What needs to be done =
Return each line of the listing below, unchanged, and omit the images.

Provided material =

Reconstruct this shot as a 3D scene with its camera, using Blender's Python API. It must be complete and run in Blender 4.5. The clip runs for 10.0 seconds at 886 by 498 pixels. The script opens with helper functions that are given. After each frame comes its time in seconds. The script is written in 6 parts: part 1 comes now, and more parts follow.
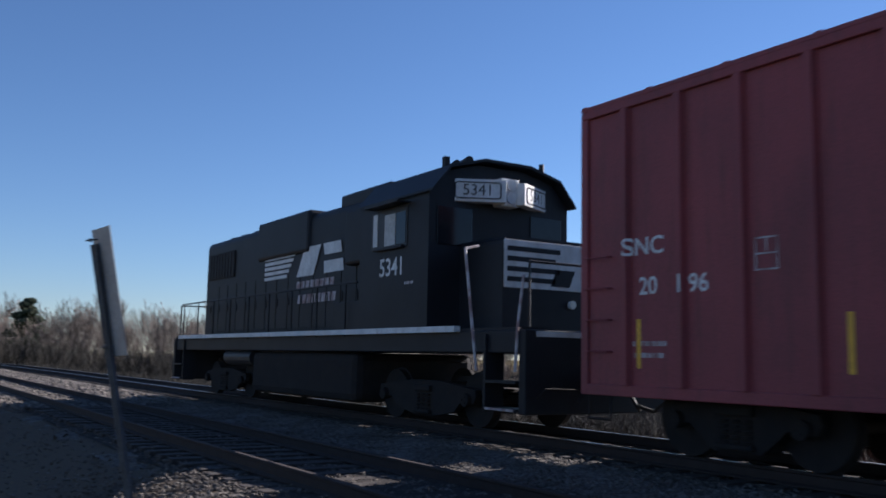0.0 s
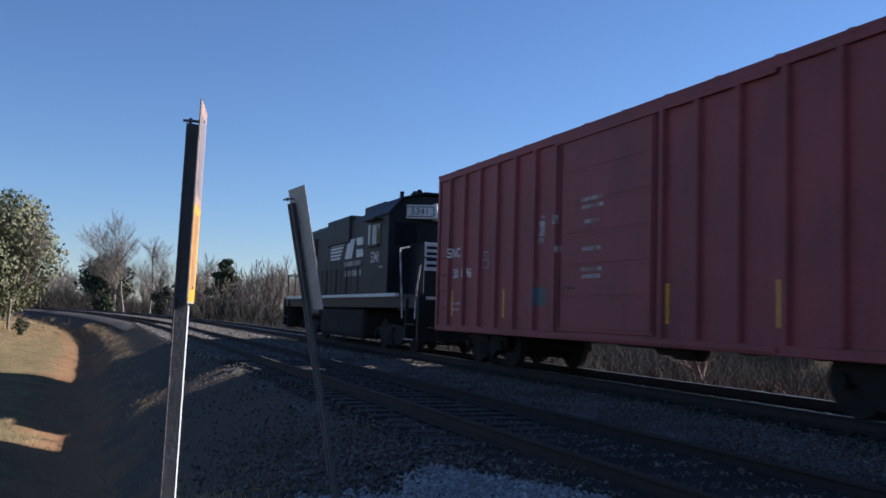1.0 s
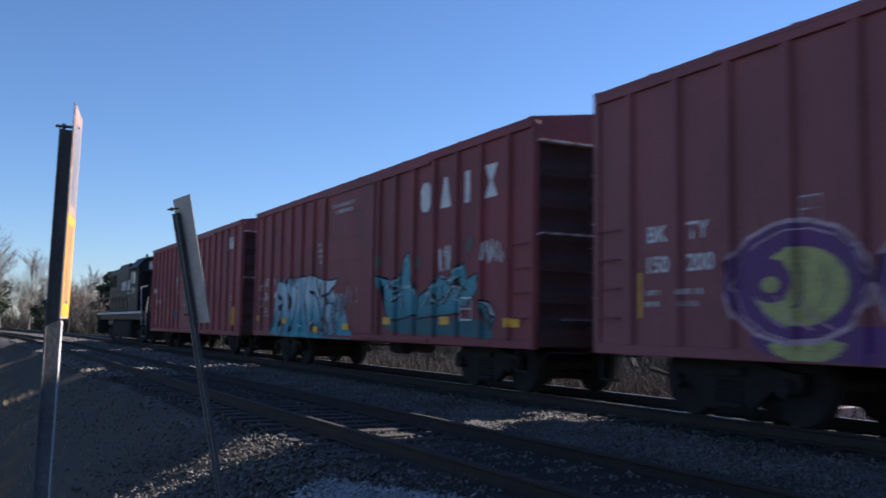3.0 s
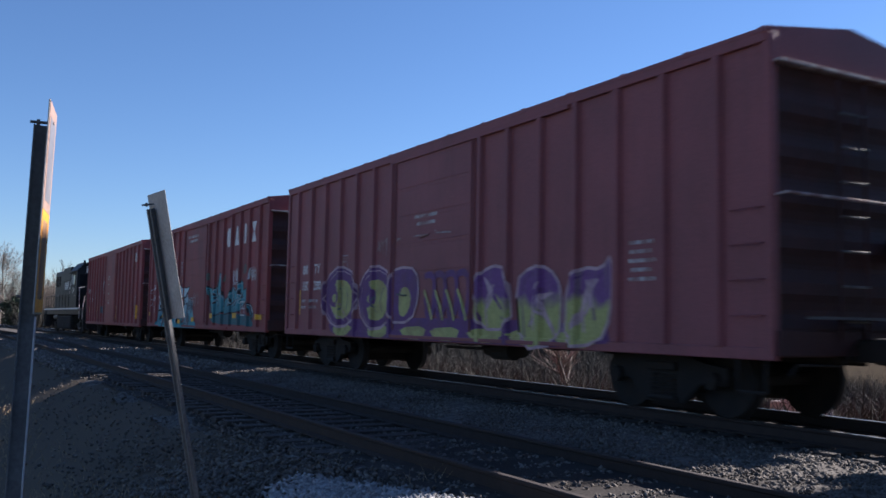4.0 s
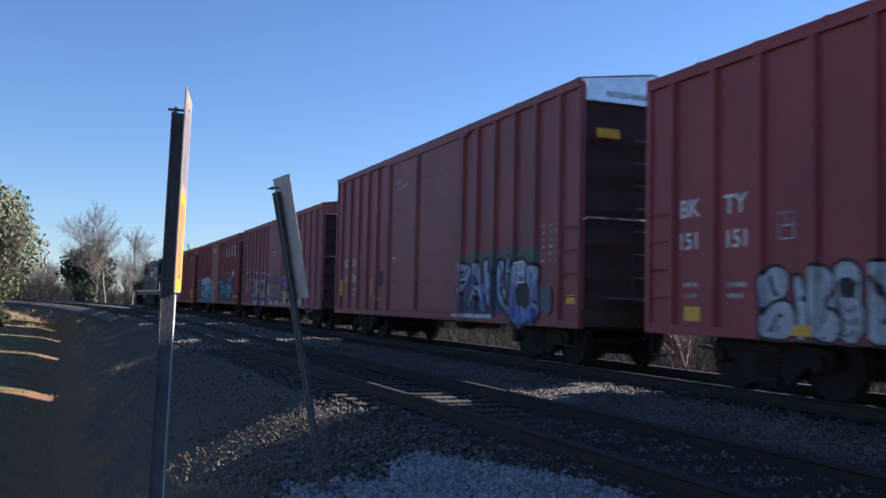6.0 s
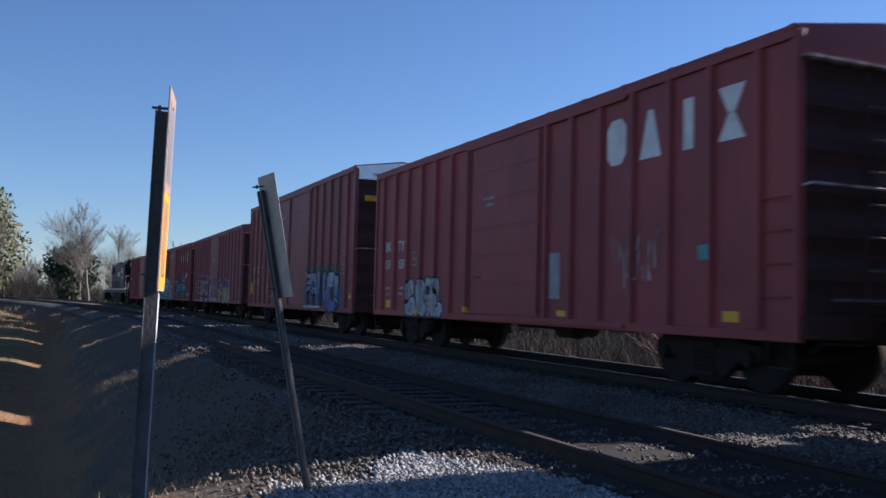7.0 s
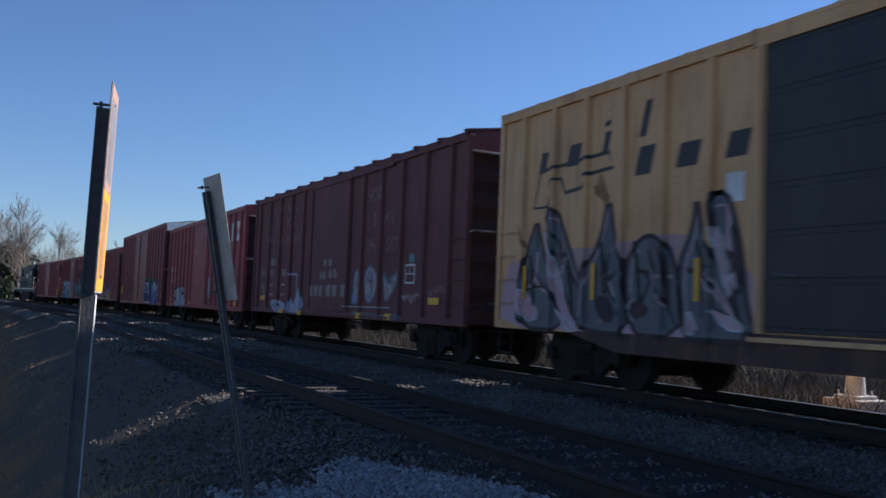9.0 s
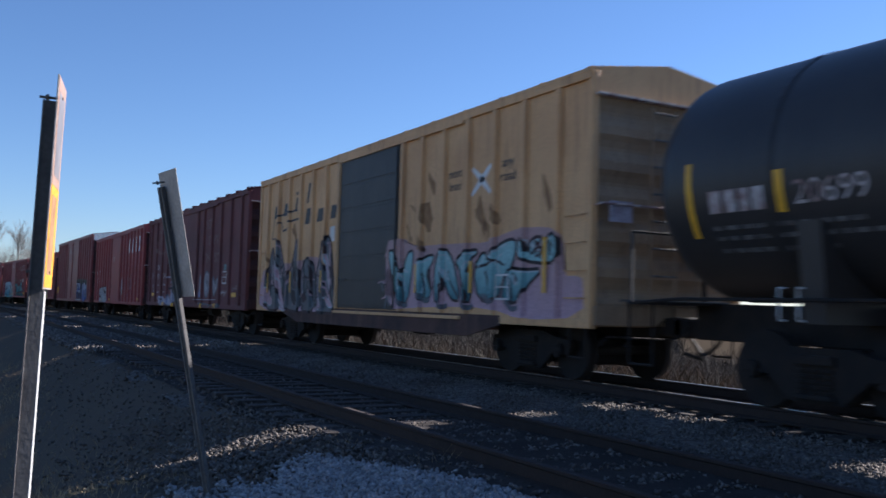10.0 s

Response for this exercise =
Reconstruct this shot as a 3D scene with its camera, using Blender's Python API. It must be complete and run in Blender 4.5. The clip runs for 10.0 seconds at 886 by 498 pixels. The script opens with helper functions that are given. After each frame comes its time in seconds. The script is written in 6 parts: part 1 comes now, and more parts follow.
0.0 s
1.0 s
3.0 s
4.0 s
6.0 s
7.0 s
9.0 s
10.0 s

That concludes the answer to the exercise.